Role Summary
The Lead AWS Data Engineer provides technical leadership and hands‑on execution for enterprise data platforms hosted on Amazon Web Services (AWS). This role leads the design, migration, modernization, and operation of cloud‑native data architectures supporting mission‑critical financial, advisor payout, mobility, and corporate analytics platforms.
The Lead AWS Data Engineer owns end‑to‑end technical decision‑making for AWS data platforms, including architecture, security, orchestration, and production readiness. The role requires deep expertise in AWS data services, Python and PySpark development, workflow orchestration, data lake design, infrastructure as code, and operational excellence, along with the ability to mentor engineers and partner effectively with infrastructure, IAM, and database teams.
Key Responsibilities
Technical Leadership & Platform Ownership
-
Serve as the technical lead and design authority for AWS data engineering initiatives across multiple enterprise platforms.
-
Own architectural decisions related to scalability, reliability, security, and cost optimization of AWS data platforms.
-
Define and enforce engineering standards, coding patterns, and operational best practices for cloud data pipelines.
-
Provide hands‑on technical guidance, design reviews, and code reviews for data engineers.

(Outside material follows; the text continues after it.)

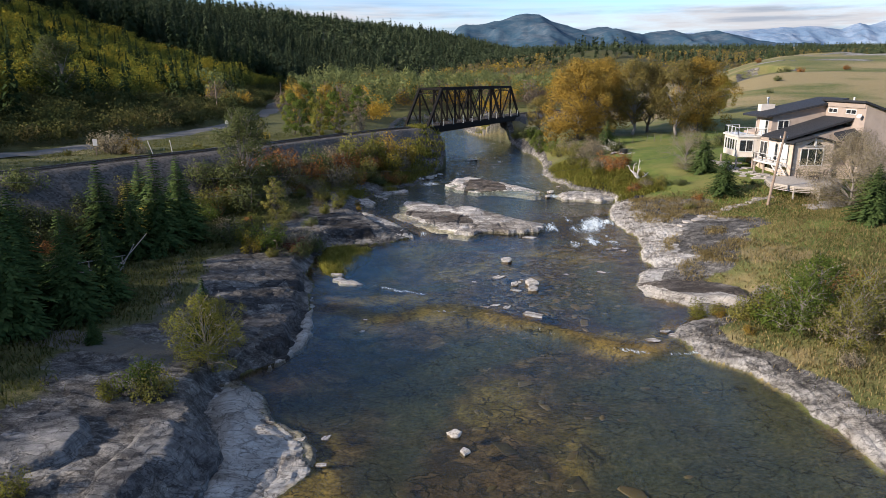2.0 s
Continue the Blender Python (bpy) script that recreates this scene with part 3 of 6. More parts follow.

AWS Data Platform Engineering
-
Lead the design, development, and support of cloud‑native data pipelines using Amazon S3, AWS Glue (PySpark), MWAA (Apache Airflow), and AWS Step Functions.
-
Drive on‑premises to AWS data platform migrations, including reverse engineering of legacy ETL workflows and re‑implementation using AWS‑native services.
-
Re‑architect legacy Oracle Data Integrator (ODI)–based ETL processes into scalable PySpark‑based Glue jobs.
-
Optimize Spark workloads for performance, memory usage, and cost efficiency in AWS Glue environments.
Data Lake, Iceberg & Architecture Design
-
Architect and implement enterprise AWS data lakes using Medallion architecture (Bronze, Silver, Gold).
-
Design and manage Apache Iceberg tables to support incremental processing, schema evolution, and efficient data lake operations.
-
Establish standardized ingestion, transformation, and consumption patterns across financial, mobility, and corporate datasets.
-
Ensure data quality, reconciliation, lineage, and auditability across all layers of the data platform.
Workflow Orchestration & Automation
-
Lead orchestration strategy using MWAA (Managed Workflows for Apache Airflow).
-
Design and implement Airflow DAGs in Python to orchestrate end‑to‑end workflows, including Glue jobs, validations, and downstream dependencies.
-
Implement scheduling, retry logic, monitoring, and failure handling to ensure resilient and scalable pipelines.
-
Integrate orchestration workflows with AWS services such as S3, Glue, Athena, Iceberg‑based data lakes, and downstream systems.
Security, Infrastructure & AWS Networking
-
Drive implementation of AWS security best practices, including IAM role design, least‑privilege access, encryption using AWS KMS, and secrets management.
-
Lead configuration of AWS networking components such as VPC Endpoints (VPCE) to enable secure service‑to‑service communication.
-
Manage infrastructure provisioning using Terraform, ensuring repeatable and auditable deployments across DEV, QA, and PROD environments.
-
Coordinate with IAM, network, DevOps, and DBA teams to resolve access, firewall, and Oracle database connectivity challenges.
Production Readiness, Operations & Support
-
Own production readiness for AWS data platforms, including configuration, secrets, access controls, and deployment planning.
-
Act as the escalation point for complex production issues, performing root‑cause analysis and permanent fixes.
-
Implement logging, metrics, and alerting using Amazon CloudWatch to meet enterprise SLAs and availability targets.
-
Support parallel‑run and hybrid architectures during migration phases to ensure business continuity.
Automation, Compliance & Regulatory Enablement
-
Design and oversee Python‑based automation solutions supporting operational efficiency and compliance initiatives (e.g., file retention and document processing).
-
Ensure pipeline designs meet regulatory, audit, and enterprise governance requirements, including traceability and controlled data handling.
Collaboration & Stakeholder Engagement
-
Partner closely with data architects, DevOps teams, infrastructure teams, and business stakeholders to deliver AWS data solutions aligned with enterprise strategy.
-
Translate business and platform requirements into scalable technical designs and execution plans.
-
Produce technical documentation and support knowledge transfer to enable long‑term platform sustainability.
Required Qualifications
-
Experience with Apache Iceberg or similar data lake table formats.
-
Exposure to analytics or BI platforms (e.g., ThoughtSpot, Tableau).
-
Exposure to Oracle databases or legacy ETL tools (e.g., ODI).
-
Experience in financial services or regulated enterprise environments.
-
Familiarity with CI/CD practices for data engineering workloads.